Our goal will be to generate a plot of how many tweets were sent from each country in the first 9 days of 2020.
The mapper is fairly simple. It's just a count group query like we did in the previous section, but without plotting the results. The following shell code runs these mappers in parallel.
$ for file in /data/Twitter\ dataset/geoTwitter20-01-0*.zip; do
unzip -p "$file" \
| jq '.place.country_code' \
| sort \
| uniq -c \
| sort -n \
> map.$(basename "$file").dat &
done
The reducer is more complicated. The code below performs the reduce step by merging all of the outputs from the map step into a single file.
cat map.geoTwitter20-01-01.zip.dat | while read line; do
country_code=$(echo "$line" | sed 's/[^a-zA-Z"]//g')
counts=$(cat map.* | grep "$country_code" | sed 's/[^0-9]//g')
sum=$(echo $counts | sed 's/ /+/g' | bc)
echo "$sum" "$country_code"
done | sort -n > reduce
The while loop above reads each line from stdin (i.e. the output of the cat
command) one at a time, storing it in the line
variable.
We then extract the country code, search all of the map files for that country code, and sum their totals together with the bc
command (bc stands for basic calculator and is the main tool for doing math in the shell).
The final output is re-sorted and stored in the file reduce
.
Exercise: Run the map and reduce procedures above. Then create a plot of the results in the file
country_code_mapreduce.png
. Upload your plot to github and ensure that it appears below.
In this last section, you will have to write your own MapReduce procedure based on the code above.

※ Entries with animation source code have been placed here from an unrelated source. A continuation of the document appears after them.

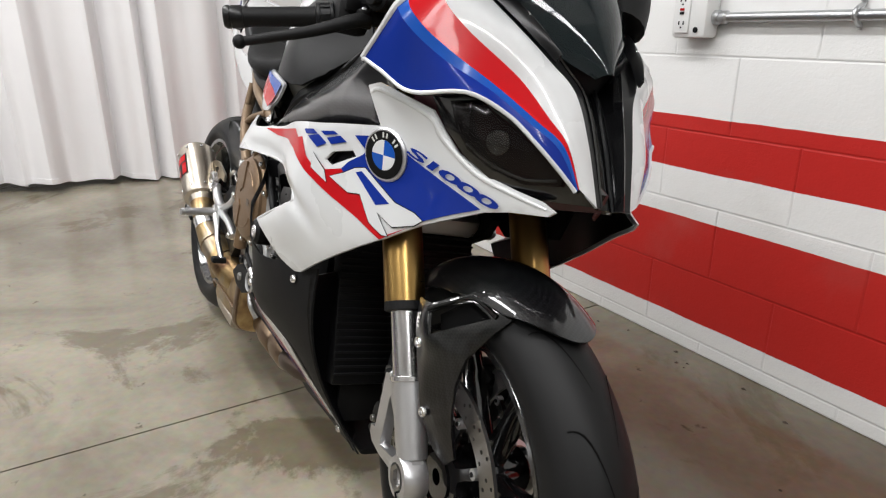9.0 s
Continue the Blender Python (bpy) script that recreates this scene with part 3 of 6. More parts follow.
# fork, brakes, fender: all turn with the steering
for sd in SIDES:
    y = sd * 0.115
    fork = part("fork_leg", rod((1.130, y, 0.955), (1.349, y, 0.524), 0.0305, 28), GOLD, bike, "gold anodised upside-down fork leg", m=STEER)
    part("fork_seal", rod((1.347, y, 0.528), (1.3535, y, 0.515), 0.0312, 28), MATTE, fork, m=STEER)
    part("fork_cap", rod((1.132, y, 0.951), (1.123, y, 0.969), 0.024, 20), MATTE, fork, "black fork cap", m=STEER)
    part("stanchion", rod((1.350, y, 0.522), (1.412, y, 0.400), 0.0222, 28), TUBE, fork, "polished steel fork stanchion", m=STEER)
    shoe = [(1.340, .410), (1.356, .416), (1.372, .411), (1.395, .394), (1.428, .362), (1.456, .348), (1.474, .332), (1.480, .306), (1.474, .286), (1.454, .274), (1.432, .284), (1.400, .285), (1.360, .281), (1.326, .284), (1.314, .294), (1.314, .308), (1.330, .311)]
    hole = [(1.366, .386), (1.382, .372), (1.414, .341), (1.424, .310), (1.356, .296)]
    part("fork_bottom", plate(shoe, y - 0.009, y + 0.009, [hole[::-1]], 0.02), ALU, fork, "cast aluminium fork shoe with brake bracket", m=STEER)
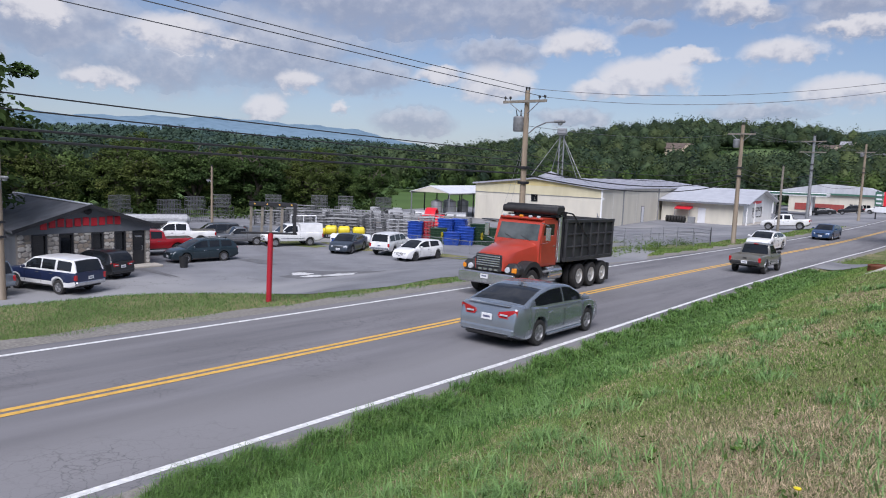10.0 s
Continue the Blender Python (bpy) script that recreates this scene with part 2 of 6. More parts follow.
M["polewood"] = surf("weathered_pole_wood", (0.31, 0.245, 0.175), (0.19, 0.15, 0.11), 6.0, 0.9, 0, 0.5, 40, (0.37, 0.31, 0.24), 0.3, stretch=(1, 1, 0.08))
M["armwood"] = surf("crossarm_wood", (0.24, 0.215, 0.18), (0.17, 0.15, 0.125), 6.0, 0.9)
M["galv"] = surf("galvanised_steel", (0.30, 0.31, 0.32), (0.22, 0.225, 0.235), 8.0, 0.5, 0.4)
M["black"] = surf("black_rubber", (0.018, 0.018, 0.02), (0.03, 0.03, 0.032), 8.0, 0.75)
M["wire"] = surf("black_cable", (0.02, 0.02, 0.022), (0.03, 0.03, 0.03), 8.0, 0.6)
M["wirefar"] = surf("grey_line_wire", (0.14, 0.145, 0.155), (0.11, 0.11, 0.12), 8.0, 0.5, 0.4)
# leaf_far is greyer and bluer than leaf: distance haze tinted into its colour
for key, c, cb, c3 in (("leaf", (0.056, 0.096, 0.026), (0.030, 0.056, 0.018), (0.082, 0.122, 0.034)), ("leaf_bright", (0.095, 0.165, 0.032), (0.060, 0.11, 0.025), (0.12, 0.19, 0.04)),
                       ("leaf_far", (0.048, 0.076, 0.036), (0.030, 0.050, 0.027), (0.064, 0.092, 0.042)), ("leaf_far_pale", (0.066, 0.094, 0.036), (0.042, 0.064, 0.028), (0.086, 0.112, 0.044)), ("leaf_far_deep", (0.032, 0.056, 0.034), (0.02, 0.037, 0.024), (0.044, 0.068, 0.036)),
                       ("leaf_yellow", (0.072, 0.102, 0.024), (0.042, 0.066, 0.019), (0.105, 0.122, 0.032))):
    M[key] = surf(key.replace("leaf", "foliage"), c, cb, 0.5, 0.7, 0, 0, None, c3, spec=0.15, island=0.45, trans=0.25)
M["blossom"] = surf("pink_blossom", (0.27, 0.14, 0.10), (0.20, 0.11, 0.075), 1.0, 0.8, spec=0.1, island=0.3, trans=0.2)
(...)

I want you to calculate how many tweets sent from the United States are written in each language over the period Jan 1 to Jan 9 2020.
Hint: You should modify the above commands to filter out tweets that don't come from the US with the
grep
command. You should also modify the command to do a count group by query on the language the tweet was written in. You'll have to examine the JSON objects in order to figure out where this information is stored.
Plot the top 20 languages into the file uslang-top20.png
and upload it to github.
Upload the url of your forked github repo to sakai. In order to get full credit for the lab, you'll need to have all of the images uploaded to github.
The lab is worth 4 points. Part 6 is worth 2 points, and the rest of the lab the other 2 points.